New York City’s public hospitals, under the NYC Health + Hospitals umbrella (previously known as the Health and Hospitals Corporation), have long provided care for the indigent and the uninsured. Yet a slew of factors – some unique to the system, others less so – are squeezing the system’s budget. Mayor Bill de Blasio’s plan for a reorganization of the hospitals is laudable, and includes important proposals, but it should go even further.
First, it’s important to understand how dire the situation at Health + Hospitals really is. The mayor’s reorganization plan raises the city’s subsidy to the system from $1.3 billion to $2 billion by 2020. But even with this infusion, the hospital system will still be insolvent; by 2020, this would still leave Health + Hospitals with a $1.1 billion deficit.
A number of factors are driving this shortfall.
Let’s begin with a broad trend: Hospitals around the country, including in New York, are rapidly changing how they do business. Many more diseases are treatable in the outpatient setting compared with 20 years ago, eliminating the need for hospitalization. That’s led to a steady decline in inpatient stays and a reduction in total bed capacity. Now more than ever, hospitals are focusing more on generating revenue from preventing disease in a clinic or a physician’s office.
Inpatient admissions declined by about 5 percent at Health + Hospitals facilities between 2012 and 2014, according to state data. Not only does this make outpatient revenue more important, it also reduces the need for expensive large hospital infrastructure.
But there are other problems more specific to Health + Hospitals. One of the biggest factors is the Affordable Care Act’s reduction in federal subsidies to hospitals with large shares of Medicaid and uninsured patients (“Disproportionate Share Hospitals,” or DSH funding), under the theory that with more insured patients this supplemental funding will be less important as these new payments help replace the previous subsidies. Health + Hospitals is in a particularly difficult position, however, given that some 80 percent of its patients are either uninsured or covered through Medicaid. While these cuts have been delayed until 2018, DSH funding to the system is expected to fall from $1.3 billion in 2016 to less than $1 billion by 2020, two years after the cuts kick in. Of course, these cuts are happening while Medicaid receipts to system hospitals are projected to remain mostly flat.
The reorganization plan suggests that New York can make changes to its own DSH distribution formula, but that is unlikely to entirely offset these reductions. Nevertheless, that doesn’t mean that the city is simply left to subsidize HHC’s constant losses.

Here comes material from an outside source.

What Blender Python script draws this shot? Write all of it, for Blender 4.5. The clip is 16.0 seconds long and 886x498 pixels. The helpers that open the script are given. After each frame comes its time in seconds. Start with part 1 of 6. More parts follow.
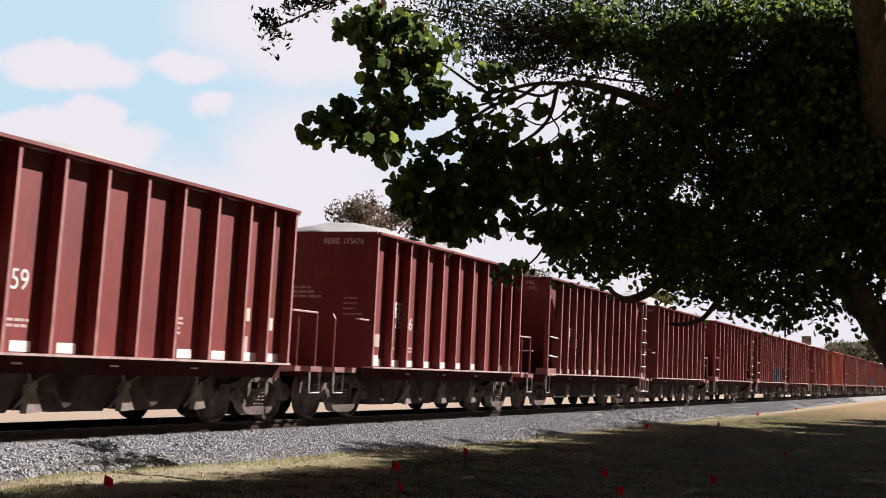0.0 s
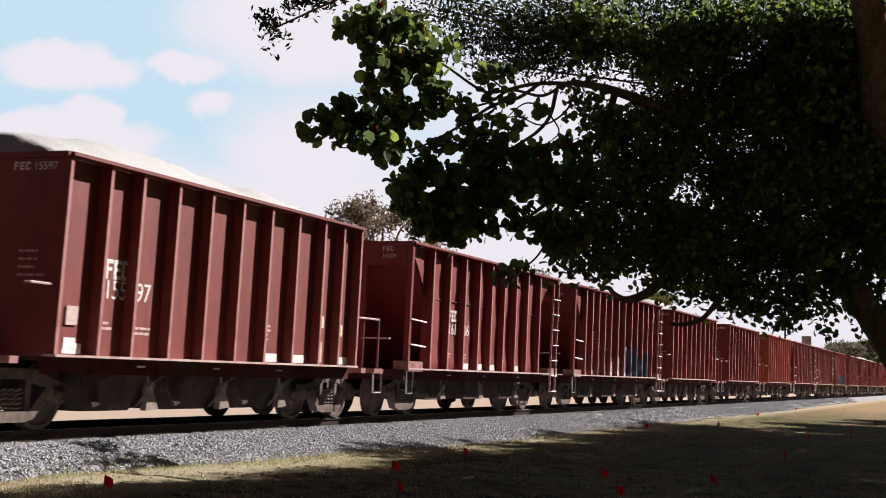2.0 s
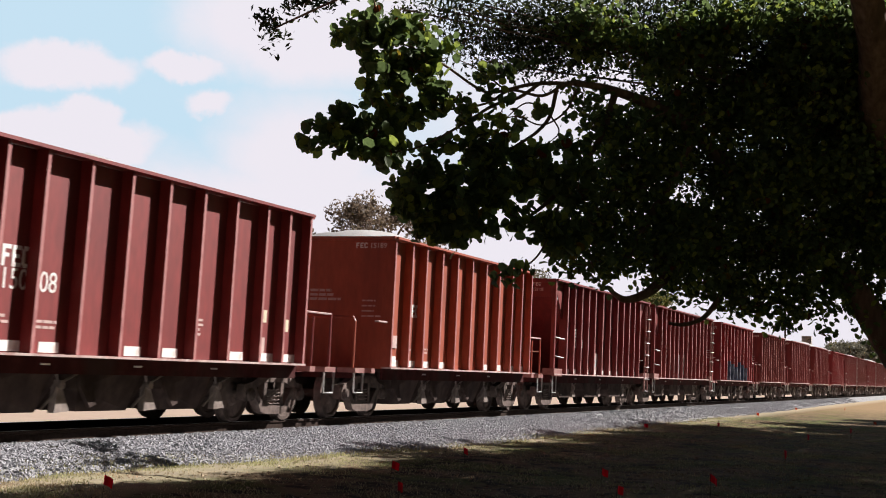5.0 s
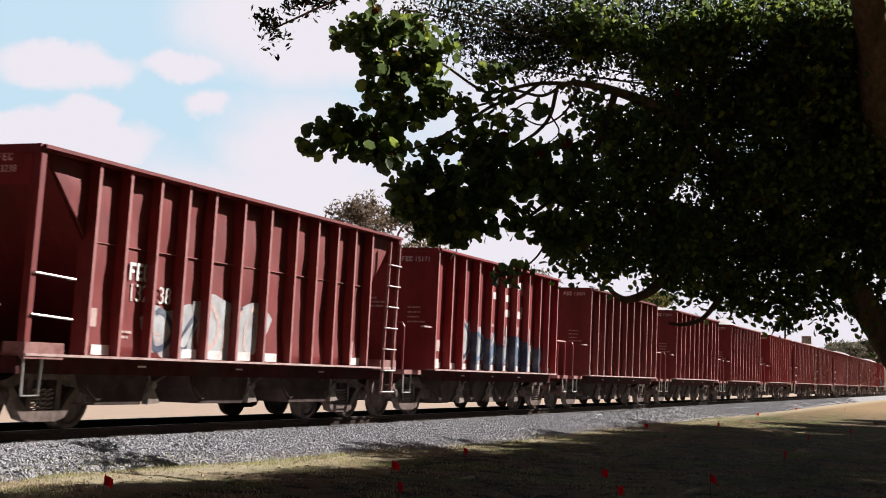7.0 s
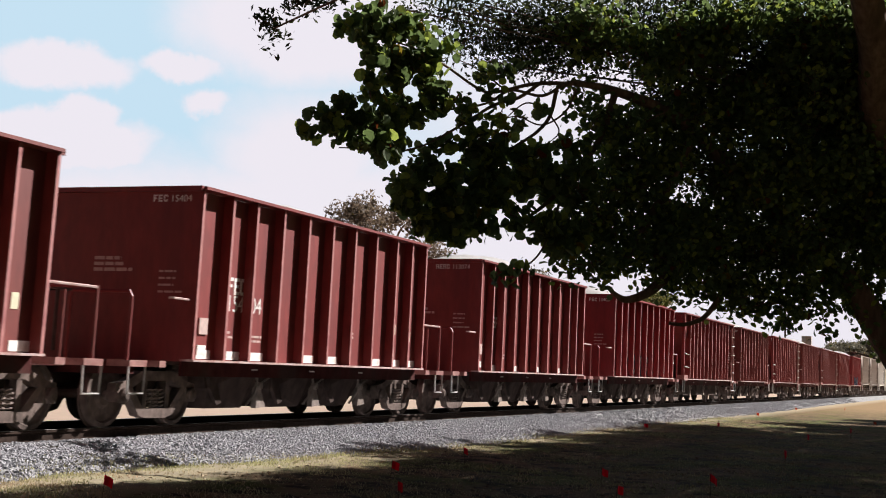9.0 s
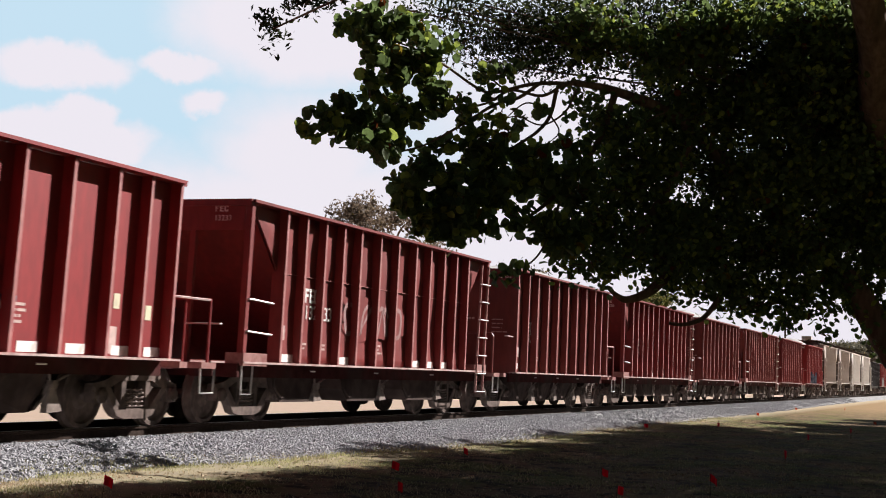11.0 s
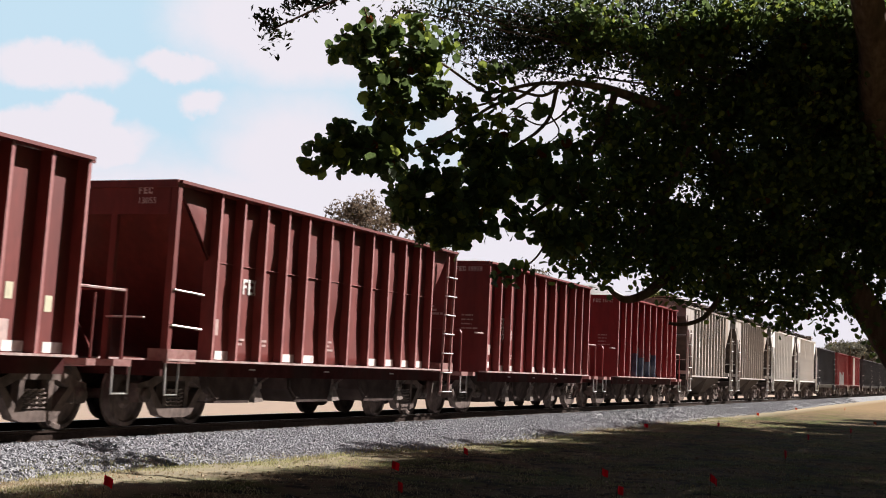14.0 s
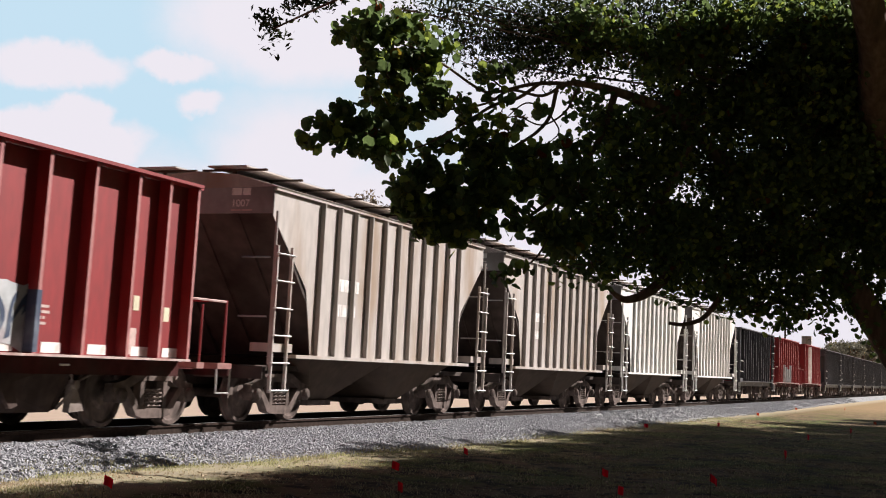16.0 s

For instance, the system is participating in the state’s Medicaid reform efforts (the Delivery System Reform Incentive Payment program, or DSRIP). If Health + Hospitals meets all performance metrics appropriately, it stands to gain $1.2 billion over the five year program – most of this funding, however, is accounted for in the budget. But participating in the payment program should also lead to broader, system-wide changes that put greater emphasis on value-based care and disease prevention. If this generates savings elsewhere – for instance, by reducing readmissions (and getting dinged with fewer penalties by Medicare) or earning quality-based payments for keeping patients healthy – a leaner system with lower costs could potentially emerge.
Yet, even with the additional incentive payment funding, Health + Hospitals will likely need significant reorganization, as de Blasio has noted in his executive budget. While the mayor has dismissed the idea of shutting down facilities, there may be little choice – in fact, it may be beneficial. By 2014, for instance, two Health + Hospitals facilities were failing to improve in Medicare’s readmission reduction program, losing more money since the program had started. One of these facilities, Bronx North Central Hospital, has seen its number of patients dwindle by over 30 percent since 2012; in 2014, it saw 42 percent of its beds go unused. The solution may very well be shutting down such hospitals (or at least reducing bed capacity).
The reorganization plan does make important proposals, including those addressing social determinants of health like supportive housing. But it also relies on reducing the pain of less DSH funding, which may not be a realistic option. Similarly, as the Obama administration has discovered, reaching out to and enrolling those who are still uninsured (and thus increasing revenues) is a difficult task. While these efforts should certainly be included, there is simply little reason why low-volume hospitals that deliver average or below-average care need to remain open.
Rather than avoiding what might happen anyway, Health + Hospitals should consider the significant cost savings that might accrue from shutting down these facilities that are a burden on the system.
Yevgeniy Feyman is deputy director of health policy at the Manhattan Institute.